The following are not helping purge my urge to travel:

  • 25 Days in Turkey, photographs by Eugene Kuo, summer 2004;
  • The Washington DC Book Festival (just try to block out the name that follows “library of congress”, that’s what I did anyhow) is happening this Saturday, with Neil Gaiman and Neal Stephenson;
  • McSweeney’s first annual Icelandic Film Festival, in San Francisco this month;
  • The Novello Festival of Reading this month in Charlotte, NC, where the darling James will be wrangling one of my favorite authors;
  • My Seattle sisters will be enjoying Neko Case next month, backed up by her full band. I would love to join ‘em;
  • Allison & Brock are currently traveling together on a top secret photo assignment. (Okay, it’s really not that top secret — they’ve been hired to travel around the world to photograph as many hotels/accomodations & tourist attractions as they can);
  • And, only available in the UK thus far, the Complete Buffy Collector’s Edition Box Set (Series 1-7). A trip to pick it up in London next month would be so much more satisfying than just pre-ordering it online. Not that we can afford either option.

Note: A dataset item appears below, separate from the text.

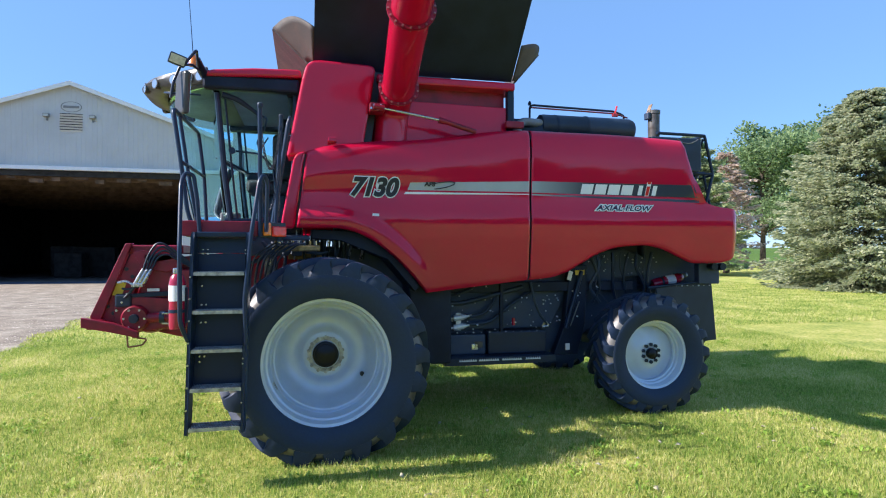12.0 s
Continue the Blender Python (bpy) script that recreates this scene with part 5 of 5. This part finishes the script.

starfire photo courtesy of city pages

My consolation prize? I get to go out tomorrow night. Again. That’ll make for the third consecutive Friday night. All with our friend big Dave, oddly enough. When I asked the husband if he’d mind he surprised me by smacking his desk and saying, and I quote: “Dammit, I’m sick of that shit.” For those of you who don’t know him, which is most everyone, this was funny (of the ha-ha variety) because a) he rarely curses, and does so only for dramatic effect and b) the man has no temper to speak of. When I made my placating “there there” gesture by affectionately patting his right arm he exclaimed, in mock alarm, “hey, that’s my mousing arm!” Silly man. So, long story short…I’m going to see Low play tomorrow night at the Triple Rock. Again. I’m looking forward to it, but it’s bringing back eerie memories of this time last year…when our dear friend Starfire came down from Duluth for the weekend (to see Low at the Triple Rock, among other things) and went home with a broken jaw. Hopefully we will all leave the show unmolested. I’d say “in one piece” but that expression has always seemed odd to me, like it would be far worse than the condition one started in…implying that one’s entire body would be fused together. Uh, yeah.